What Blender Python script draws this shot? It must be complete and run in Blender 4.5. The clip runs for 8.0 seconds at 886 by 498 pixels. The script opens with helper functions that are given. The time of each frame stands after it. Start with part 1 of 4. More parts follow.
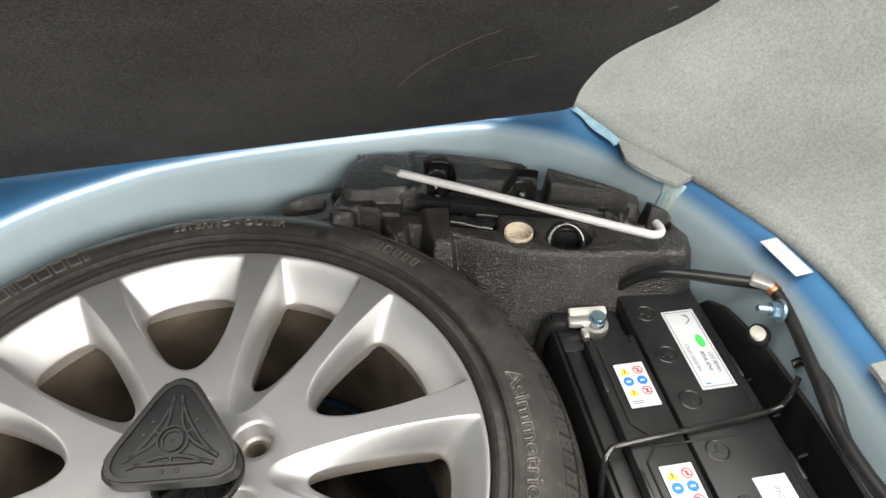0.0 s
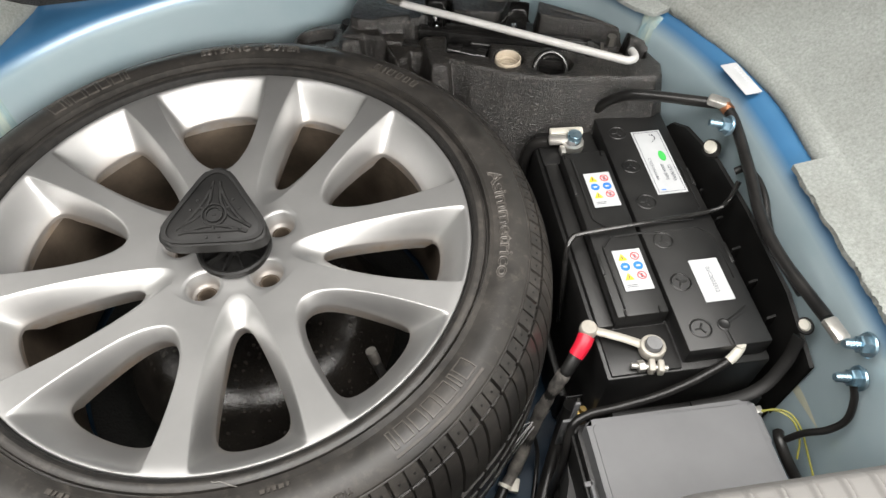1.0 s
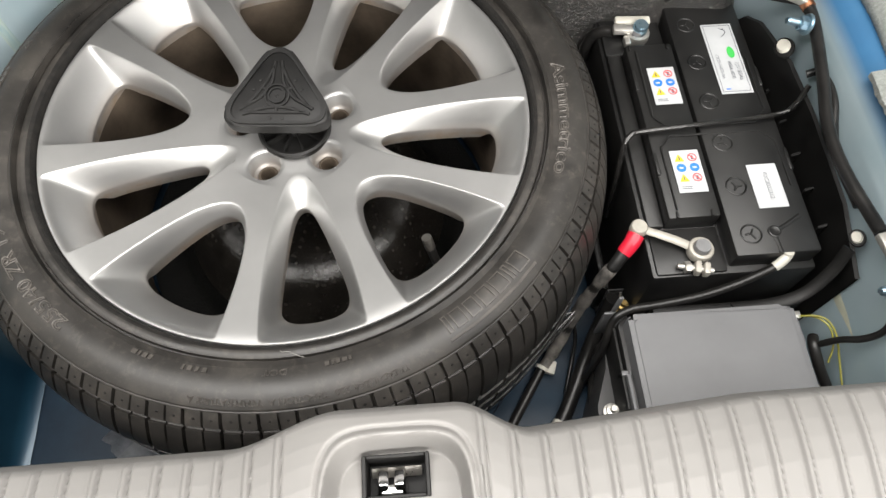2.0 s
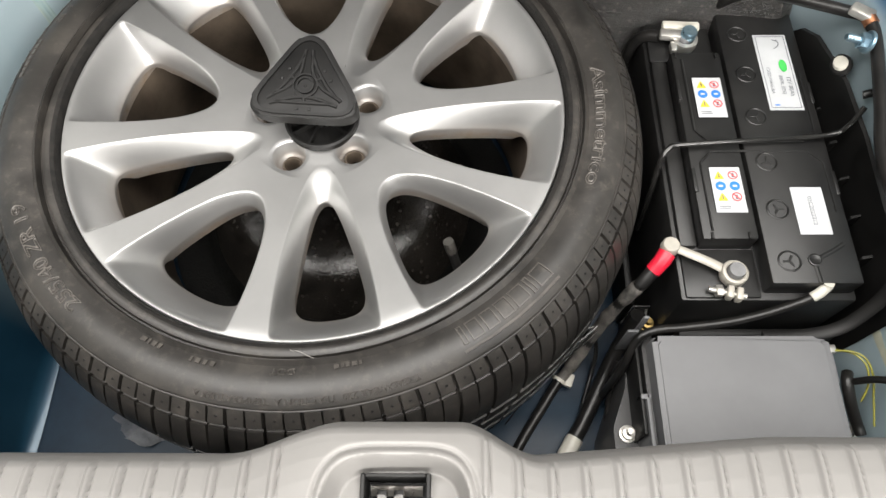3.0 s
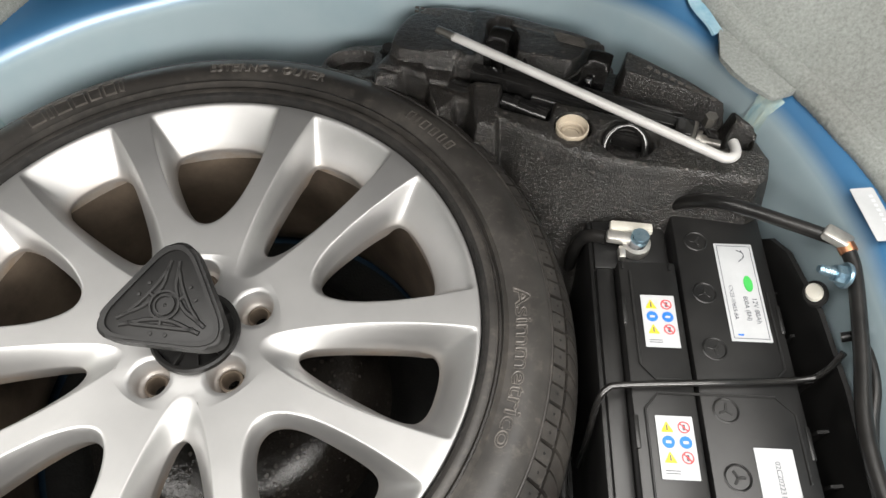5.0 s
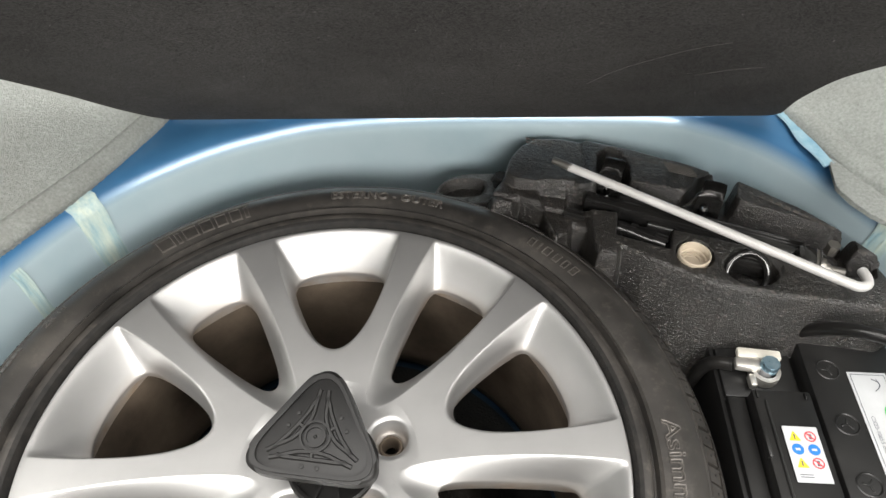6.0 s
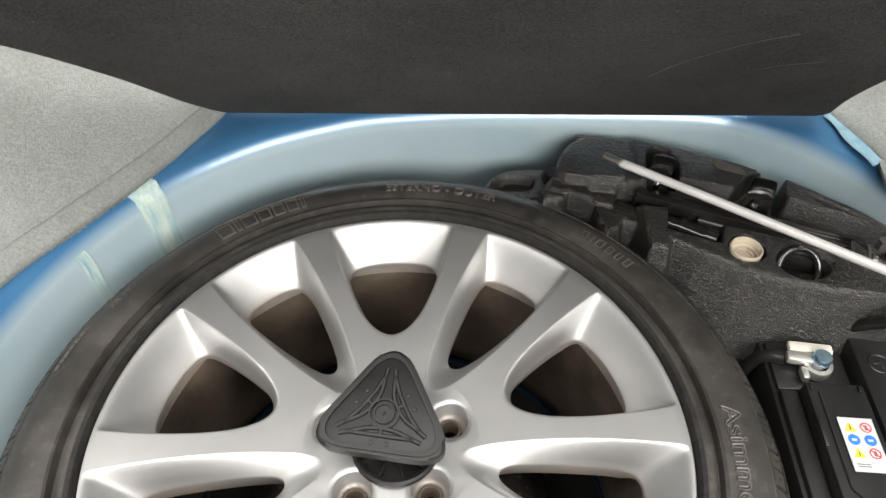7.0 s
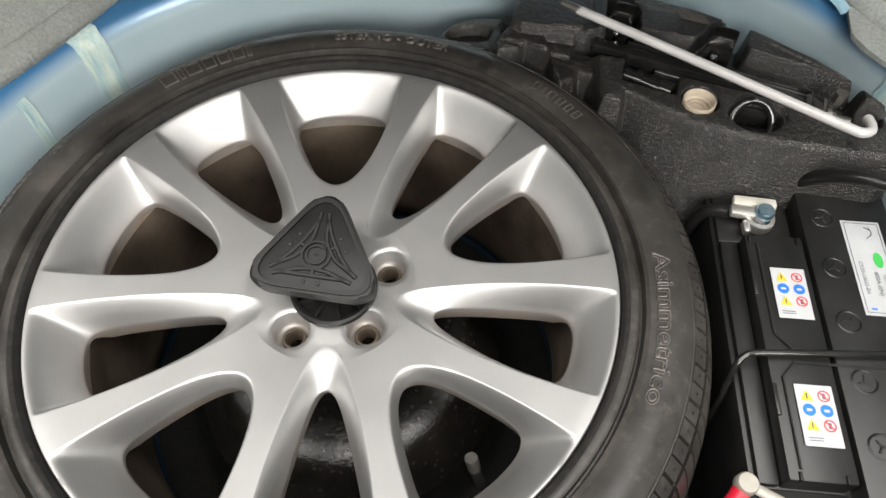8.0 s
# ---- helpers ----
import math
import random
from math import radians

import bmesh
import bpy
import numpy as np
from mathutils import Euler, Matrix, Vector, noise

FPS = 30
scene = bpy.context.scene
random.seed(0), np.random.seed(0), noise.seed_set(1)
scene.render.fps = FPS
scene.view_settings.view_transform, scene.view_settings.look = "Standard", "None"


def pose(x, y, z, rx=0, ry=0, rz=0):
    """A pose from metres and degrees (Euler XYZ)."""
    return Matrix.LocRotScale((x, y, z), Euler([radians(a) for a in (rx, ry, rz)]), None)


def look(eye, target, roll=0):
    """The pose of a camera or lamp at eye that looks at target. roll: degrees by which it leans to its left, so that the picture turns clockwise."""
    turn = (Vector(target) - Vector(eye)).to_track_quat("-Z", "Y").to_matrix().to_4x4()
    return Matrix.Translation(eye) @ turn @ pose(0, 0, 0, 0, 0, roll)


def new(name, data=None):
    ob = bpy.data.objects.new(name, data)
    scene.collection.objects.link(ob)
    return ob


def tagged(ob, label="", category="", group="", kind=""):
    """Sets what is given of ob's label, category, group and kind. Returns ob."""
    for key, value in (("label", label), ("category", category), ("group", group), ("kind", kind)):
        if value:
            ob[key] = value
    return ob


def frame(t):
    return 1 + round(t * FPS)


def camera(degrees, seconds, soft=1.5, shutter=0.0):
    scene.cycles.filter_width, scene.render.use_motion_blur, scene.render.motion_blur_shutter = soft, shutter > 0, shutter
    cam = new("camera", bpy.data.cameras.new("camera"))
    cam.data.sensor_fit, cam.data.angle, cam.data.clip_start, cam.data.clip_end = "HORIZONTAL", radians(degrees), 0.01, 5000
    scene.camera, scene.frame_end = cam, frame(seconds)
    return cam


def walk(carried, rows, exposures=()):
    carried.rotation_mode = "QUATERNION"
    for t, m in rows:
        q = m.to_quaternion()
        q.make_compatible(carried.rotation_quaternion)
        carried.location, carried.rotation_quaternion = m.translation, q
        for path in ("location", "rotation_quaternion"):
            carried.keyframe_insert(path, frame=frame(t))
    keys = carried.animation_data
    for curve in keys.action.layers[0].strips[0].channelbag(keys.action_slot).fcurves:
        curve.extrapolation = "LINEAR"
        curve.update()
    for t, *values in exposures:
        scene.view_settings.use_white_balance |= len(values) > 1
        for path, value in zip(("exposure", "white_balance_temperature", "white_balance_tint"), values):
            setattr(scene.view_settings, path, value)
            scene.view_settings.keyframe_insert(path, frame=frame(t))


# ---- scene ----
cam = camera(66.4, 8.0)
PATH = [
    (0, (0.151, -0.321, 0.747), (0.416, 1.14, -0.593), 0.8),
    (0.3, (0.175, -0.362, 0.772), (0.412, 1.086, -0.587), 0.4),
    (0.5, (0.179, -0.386, 0.791), (0.401, 1.029, -0.605), -0.0),
    (0.6, (0.185, -0.397, 0.797), (0.372, 0.976, -0.645), -1.1),
    (0.8, (0.178, -0.424, 0.793), (0.345, 0.852, -0.738), -1.0),
    (1, (0.156, -0.449, 0.783), (0.331, 0.747, -0.81), 0.2),
    (1.5, (0.135, -0.437, 0.809), (0.239, 0.523, -0.943), -0.5),
    (2, (0.129, -0.44, 0.804), (0.189, 0.453, -0.985), -0.5),
    (2.2, (0.124, -0.436, 0.8), (0.164, 0.431, -1.002), -0.7),
    (3.3, (0.159, -0.411, 0.787), (0.119, 0.445, -1.021), -1.5),
    (3.5, (0.193, -0.409, 0.776), (0.163, 0.457, -1.027), -0.3),
    (4, (0.233, -0.367, 0.758), (0.185, 0.505, -1.041), -0.7),
    (4.5, (0.241, -0.3, 0.746), (0.194, 0.643, -1.017), -0.1),
    (5, (0.232, -0.238, 0.756), (0.174, 0.834, -0.931), -0.4),
    (5.2, (0.234, -0.22, 0.761), (0.149, 0.915, -0.884), -1.2),
    (6.3, (0.075, -0.24, 0.77), (-0.016, 1.12, -0.693), -0.7),
    (6.5, (0.069, -0.246, 0.768), (-0.019, 1.124, -0.687), -0.4),
    (7, (0.067, -0.265, 0.761), (-0.045, 1.096, -0.7), -0.4),
    (7.5, (0.116, -0.265, 0.748), (0.007, 0.993, -0.803), -0.2),
    (8, (0.127, -0.282, 0.741), (0.025, 0.803, -0.936), -0.4),
]
walk(cam, [(t, look(eye, target, roll)) for t, eye, target, roll in PATH], [(0, 0.25), (1.0, 0.16), (2.2, 0.10), (4.0, 0.26), (5.0, 0.06), (6.5, 0.21), (8.0, -0.04)])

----

Copy the data character for character, but drop all pictures from the copy.

— THE COMPLETED TASK —
What Blender Python script draws this shot? It must be complete and run in Blender 4.5. The clip runs for 8.0 seconds at 886 by 498 pixels. The script opens with helper functions that are given. The time of each frame stands after it. Start with part 1 of 4. More parts follow.
0.0 s
1.0 s
2.0 s
3.0 s
5.0 s
6.0 s
7.0 s
8.0 s
# ---- helpers ----
import math
import random
from math import radians

import bmesh
import bpy
import numpy as np
from mathutils import Euler, Matrix, Vector, noise

FPS = 30
scene = bpy.context.scene
random.seed(0), np.random.seed(0), noise.seed_set(1)
scene.render.fps = FPS
scene.view_settings.view_transform, scene.view_settings.look = "Standard", "None"


def pose(x, y, z, rx=0, ry=0, rz=0):
    """A pose from metres and degrees (Euler XYZ)."""
    return Matrix.LocRotScale((x, y, z), Euler([radians(a) for a in (rx, ry, rz)]), None)


def look(eye, target, roll=0):
    """The pose of a camera or lamp at eye that looks at target. roll: degrees by which it leans to its left, so that the picture turns clockwise."""
    turn = (Vector(target) - Vector(eye)).to_track_quat("-Z", "Y").to_matrix().to_4x4()
    return Matrix.Translation(eye) @ turn @ pose(0, 0, 0, 0, 0, roll)


def new(name, data=None):
    ob = bpy.data.objects.new(name, data)
    scene.collection.objects.link(ob)
    return ob


def tagged(ob, label="", category="", group="", kind=""):
    """Sets what is given of ob's label, category, group and kind. Returns ob."""
    for key, value in (("label", label), ("category", category), ("group", group), ("kind", kind)):
        if value:
            ob[key] = value
    return ob


def frame(t):
    return 1 + round(t * FPS)


def camera(degrees, seconds, soft=1.5, shutter=0.0):
    scene.cycles.filter_width, scene.render.use_motion_blur, scene.render.motion_blur_shutter = soft, shutter > 0, shutter
    cam = new("camera", bpy.data.cameras.new("camera"))
    cam.data.sensor_fit, cam.data.angle, cam.data.clip_start, cam.data.clip_end = "HORIZONTAL", radians(degrees), 0.01, 5000
    scene.camera, scene.frame_end = cam, frame(seconds)
    return cam


def walk(carried, rows, exposures=()):
    carried.rotation_mode = "QUATERNION"
    for t, m in rows:
        q = m.to_quaternion()
        q.make_compatible(carried.rotation_quaternion)
        carried.location, carried.rotation_quaternion = m.translation, q
        for path in ("location", "rotation_quaternion"):
            carried.keyframe_insert(path, frame=frame(t))
    keys = carried.animation_data
    for curve in keys.action.layers[0].strips[0].channelbag(keys.action_slot).fcurves:
        curve.extrapolation = "LINEAR"
        curve.update()
    for t, *values in exposures:
        scene.view_settings.use_white_balance |= len(values) > 1
        for path, value in zip(("exposure", "white_balance_temperature", "white_balance_tint"), values):
            setattr(scene.view_settings, path, value)
            scene.view_settings.keyframe_insert(path, frame=frame(t))


# ---- scene ----
cam = camera(66.4, 8.0)
PATH = [
    (0, (0.151, -0.321, 0.747), (0.416, 1.14, -0.593), 0.8),
    (0.3, (0.175, -0.362, 0.772), (0.412, 1.086, -0.587), 0.4),
    (0.5, (0.179, -0.386, 0.791), (0.401, 1.029, -0.605), -0.0),
    (0.6, (0.185, -0.397, 0.797), (0.372, 0.976, -0.645), -1.1),
    (0.8, (0.178, -0.424, 0.793), (0.345, 0.852, -0.738), -1.0),
    (1, (0.156, -0.449, 0.783), (0.331, 0.747, -0.81), 0.2),
    (1.5, (0.135, -0.437, 0.809), (0.239, 0.523, -0.943), -0.5),
    (2, (0.129, -0.44, 0.804), (0.189, 0.453, -0.985), -0.5),
    (2.2, (0.124, -0.436, 0.8), (0.164, 0.431, -1.002), -0.7),
    (3.3, (0.159, -0.411, 0.787), (0.119, 0.445, -1.021), -1.5),
    (3.5, (0.193, -0.409, 0.776), (0.163, 0.457, -1.027), -0.3),
    (4, (0.233, -0.367, 0.758), (0.185, 0.505, -1.041), -0.7),
    (4.5, (0.241, -0.3, 0.746), (0.194, 0.643, -1.017), -0.1),
    (5, (0.232, -0.238, 0.756), (0.174, 0.834, -0.931), -0.4),
    (5.2, (0.234, -0.22, 0.761), (0.149, 0.915, -0.884), -1.2),
    (6.3, (0.075, -0.24, 0.77), (-0.016, 1.12, -0.693), -0.7),
    (6.5, (0.069, -0.246, 0.768), (-0.019, 1.124, -0.687), -0.4),
    (7, (0.067, -0.265, 0.761), (-0.045, 1.096, -0.7), -0.4),
    (7.5, (0.116, -0.265, 0.748), (0.007, 0.993, -0.803), -0.2),
    (8, (0.127, -0.282, 0.741), (0.025, 0.803, -0.936), -0.4),
]
walk(cam, [(t, look(eye, target, roll)) for t, eye, target, roll in PATH], [(0, 0.25), (1.0, 0.16), (2.2, 0.10), (4.0, 0.26), (5.0, 0.06), (6.5, 0.21), (8.0, -0.04)])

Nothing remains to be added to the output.